Artikelindex

De Electronische Product Code, hype of realiteit?

Externe partijen kunnen de toepassing van RFID aan een producent opleggen. Een voorbeeld hiervan vinden we in Amerika waar Wal-Mart haar top-100 leveranciers heeft opgedragen dat zij vanaf januari 2005 alleen maar kunnen leveren als hun producten zijn voorzien van passieve RFID tags gebaseerd op de EPCglobal standaarden. De tags moeten bevestigd zijn op dozen en pallets die geadresseerd zijn aan drie specifieke distributiecentra in Texas. De impact van dit besluit is groot, omdat Wal-Marts eis door andere partijen in de markt wordt overgenomen.

Het US Defense Force heeft deze eis ook al bij haar leveranciers neergelegd. Deze partijen hebben duidelijke eisen, mijlpalen en de omvang van RFID geformuleerd voor hun producenten. Hierdoor is het gemakkelijk om op termijn over te gaan op een standaard. Daarmee is de Electronic Product Code™ (EPC) hard op weg de volgende generatie van product identificatie te worden. De EPC is een eenvoudige, compacte ‘kentekenplaat’ die objecten (items, cases, pallets, locaties, etc ) in de supply chain uniek kan identificeren.

De EPC is gebouwd vanuit een filosofie dat het gebruikt moet kunnen worden door een uitgebreide range van bestaande identificatiesystemen. Te denken valt bijvoorbeeld aan de EAN.UCC, UID, VIN, en andere systemen. Net als bij andere reeds bestaande identificatiesystemen is de EPC onderverdeeld in codes die de fabrikant en het product type identificeren. Maar de EPC heeft meer, het gebruikt een extra set van getallen, waarmee een serienummer gegenereerd kan worden om producten uniek te identificeren. De EPC is de sleutel tot informatie omtrent het product. Het identificeert producten die bestaan in het EPCglobal Network. EPCglobal is een joint venture van EAN en UCC, de organisaties die in respectievelijk Europa en Amerika de EDI- en barcodestandaarden voor de branche van consumentenproducten beheren. EPCglobal heeft tot doel standaarden voor RFID te ontwikkelen en te beheren.

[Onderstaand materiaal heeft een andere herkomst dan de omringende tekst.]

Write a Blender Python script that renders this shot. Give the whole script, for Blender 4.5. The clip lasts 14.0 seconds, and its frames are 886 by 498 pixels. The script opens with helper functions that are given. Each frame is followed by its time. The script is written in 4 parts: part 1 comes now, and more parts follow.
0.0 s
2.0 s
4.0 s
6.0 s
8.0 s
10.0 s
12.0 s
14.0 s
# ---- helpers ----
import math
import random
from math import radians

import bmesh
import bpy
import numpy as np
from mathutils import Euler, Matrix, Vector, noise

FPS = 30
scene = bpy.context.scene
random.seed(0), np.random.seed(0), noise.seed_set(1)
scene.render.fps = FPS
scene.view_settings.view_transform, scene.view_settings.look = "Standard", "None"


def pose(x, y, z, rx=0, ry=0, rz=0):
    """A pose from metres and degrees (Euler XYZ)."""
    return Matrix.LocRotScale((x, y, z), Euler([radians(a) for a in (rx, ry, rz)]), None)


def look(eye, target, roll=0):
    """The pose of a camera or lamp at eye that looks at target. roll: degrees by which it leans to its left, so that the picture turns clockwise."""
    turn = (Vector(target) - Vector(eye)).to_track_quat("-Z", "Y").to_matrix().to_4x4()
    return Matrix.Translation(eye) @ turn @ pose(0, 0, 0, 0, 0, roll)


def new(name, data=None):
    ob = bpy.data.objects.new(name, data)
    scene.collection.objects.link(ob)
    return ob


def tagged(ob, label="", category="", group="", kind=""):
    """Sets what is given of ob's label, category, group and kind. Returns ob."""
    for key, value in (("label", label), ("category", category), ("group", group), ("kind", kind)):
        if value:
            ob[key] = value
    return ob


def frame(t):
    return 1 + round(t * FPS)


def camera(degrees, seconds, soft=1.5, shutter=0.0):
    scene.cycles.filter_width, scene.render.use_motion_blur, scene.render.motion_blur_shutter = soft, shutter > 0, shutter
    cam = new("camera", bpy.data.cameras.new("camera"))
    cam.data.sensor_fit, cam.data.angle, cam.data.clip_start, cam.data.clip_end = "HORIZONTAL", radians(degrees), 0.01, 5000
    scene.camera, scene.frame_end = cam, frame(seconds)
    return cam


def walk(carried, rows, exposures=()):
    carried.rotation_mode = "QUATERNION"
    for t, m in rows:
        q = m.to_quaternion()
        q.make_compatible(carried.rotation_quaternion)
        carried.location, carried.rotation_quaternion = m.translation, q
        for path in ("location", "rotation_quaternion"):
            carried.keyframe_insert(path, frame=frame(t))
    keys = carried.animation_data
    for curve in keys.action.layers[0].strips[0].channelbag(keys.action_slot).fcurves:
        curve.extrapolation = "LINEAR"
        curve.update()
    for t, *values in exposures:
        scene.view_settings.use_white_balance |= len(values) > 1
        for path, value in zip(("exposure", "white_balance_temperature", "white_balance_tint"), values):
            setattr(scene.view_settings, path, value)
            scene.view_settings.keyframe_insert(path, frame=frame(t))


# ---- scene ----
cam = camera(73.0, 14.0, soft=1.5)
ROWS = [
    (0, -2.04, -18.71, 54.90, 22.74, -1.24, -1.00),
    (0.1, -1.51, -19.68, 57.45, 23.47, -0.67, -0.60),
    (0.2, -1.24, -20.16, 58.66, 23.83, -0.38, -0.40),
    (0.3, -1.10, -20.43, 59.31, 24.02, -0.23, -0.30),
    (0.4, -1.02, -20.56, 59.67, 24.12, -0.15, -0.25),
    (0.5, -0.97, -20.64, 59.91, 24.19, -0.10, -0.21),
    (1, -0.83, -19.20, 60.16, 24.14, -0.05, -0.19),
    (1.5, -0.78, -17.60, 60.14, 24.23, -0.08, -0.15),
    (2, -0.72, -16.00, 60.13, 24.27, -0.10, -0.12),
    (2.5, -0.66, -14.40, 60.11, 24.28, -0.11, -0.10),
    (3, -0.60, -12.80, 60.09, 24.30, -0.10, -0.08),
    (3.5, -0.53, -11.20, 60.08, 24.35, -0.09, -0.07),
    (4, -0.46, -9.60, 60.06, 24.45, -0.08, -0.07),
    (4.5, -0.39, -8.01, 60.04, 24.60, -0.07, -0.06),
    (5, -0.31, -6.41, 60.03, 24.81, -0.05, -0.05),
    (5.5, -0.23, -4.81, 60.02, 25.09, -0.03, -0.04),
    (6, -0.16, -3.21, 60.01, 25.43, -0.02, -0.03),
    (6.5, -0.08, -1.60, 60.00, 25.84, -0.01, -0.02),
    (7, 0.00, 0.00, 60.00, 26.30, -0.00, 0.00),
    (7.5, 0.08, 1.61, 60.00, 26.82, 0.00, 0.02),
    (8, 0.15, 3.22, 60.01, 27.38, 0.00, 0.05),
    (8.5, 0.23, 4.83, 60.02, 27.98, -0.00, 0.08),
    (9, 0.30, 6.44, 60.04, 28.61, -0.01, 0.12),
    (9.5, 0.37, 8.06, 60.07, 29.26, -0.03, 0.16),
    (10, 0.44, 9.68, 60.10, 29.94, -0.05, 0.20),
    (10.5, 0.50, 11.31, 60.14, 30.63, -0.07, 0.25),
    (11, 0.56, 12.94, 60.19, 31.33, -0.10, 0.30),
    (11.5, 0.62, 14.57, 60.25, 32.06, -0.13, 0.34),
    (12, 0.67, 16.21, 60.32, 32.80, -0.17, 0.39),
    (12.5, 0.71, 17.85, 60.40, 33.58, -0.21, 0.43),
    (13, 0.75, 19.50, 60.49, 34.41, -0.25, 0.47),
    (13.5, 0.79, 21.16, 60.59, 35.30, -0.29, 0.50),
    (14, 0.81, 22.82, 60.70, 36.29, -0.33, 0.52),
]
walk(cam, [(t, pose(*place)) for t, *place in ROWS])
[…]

Een EPC nummer bestaat uit:

  • Header, geeft de lengte, type, structuur, versie en generatie van de EPC (8 bits)
  • Bedrijfsnummer, geeft de organisatie die het nummer heeft toegekend (28 bits)
  • Artikelsoort, geeft de artikelsoort (24 bits)
  • Serienummer, geeft de unieke identificatie van het artikel (36 bits)

RFID-f1

Het serienummer van 36 bits maakt het mogelijk om ieder artikel een eigen unieke code toe te kennen. De header en het bedrijfsnummer worden toegekend door GS1-EPCglobal. Op de tag kunnen extra velden worden opgenomen, die ervoor zorgen dat de EPC kan worden vertaald naar een door mensen leesbaar schrift.

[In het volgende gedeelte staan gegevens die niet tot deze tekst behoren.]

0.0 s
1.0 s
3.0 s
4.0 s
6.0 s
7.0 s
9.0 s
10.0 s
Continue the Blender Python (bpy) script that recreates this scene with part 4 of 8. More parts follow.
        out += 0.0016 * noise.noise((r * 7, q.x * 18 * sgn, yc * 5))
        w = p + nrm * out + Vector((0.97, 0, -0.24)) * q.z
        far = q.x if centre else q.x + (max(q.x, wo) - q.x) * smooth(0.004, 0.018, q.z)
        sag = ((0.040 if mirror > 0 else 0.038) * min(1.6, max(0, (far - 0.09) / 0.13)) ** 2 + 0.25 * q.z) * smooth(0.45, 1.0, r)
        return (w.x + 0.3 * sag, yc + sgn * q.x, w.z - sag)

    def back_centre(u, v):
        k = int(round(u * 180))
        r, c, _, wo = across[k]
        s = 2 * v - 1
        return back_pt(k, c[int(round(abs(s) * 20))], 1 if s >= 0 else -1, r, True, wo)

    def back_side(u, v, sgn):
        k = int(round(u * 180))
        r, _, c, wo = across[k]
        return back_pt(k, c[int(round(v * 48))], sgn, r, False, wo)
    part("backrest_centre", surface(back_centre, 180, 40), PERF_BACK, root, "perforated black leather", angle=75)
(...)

Daarnaast kunnen er, als onderdeel van de EPC, additionele velden gebruikt worden om informatie vanuit bestaande code systemen op te slaan, te coderen en/of te decoderen naar hun originele (door de mens) leesbare vorm. In Europa ligt de situatie op dit moment anders. Hier zijn een aantal kleine partijen afzonderlijk bezig met pilots van hun eigen RFID systemen. De EPCglobal standaard is nog in ontwikkeling en daardoor lopen we het risico dat de standaard hier pas geadopteerd wordt als deze helemaal is uitontwikkeld. Het gevolg hiervan is dat toepassing op termijn landelijk verschilt, omdat met voortborduurt op de RFID systemen die bij de pilots gebruikt zijn. Als dit gebeurt zal het moeilijk zijn een overkoepelend Europees netwerk te krijgen. Het is belangrijk dat deze situatie voorkomen wordt. Dat kan door de EPCglobal standaard te adopteren. Overigens zien we dat dit al steeds meer gebeurt.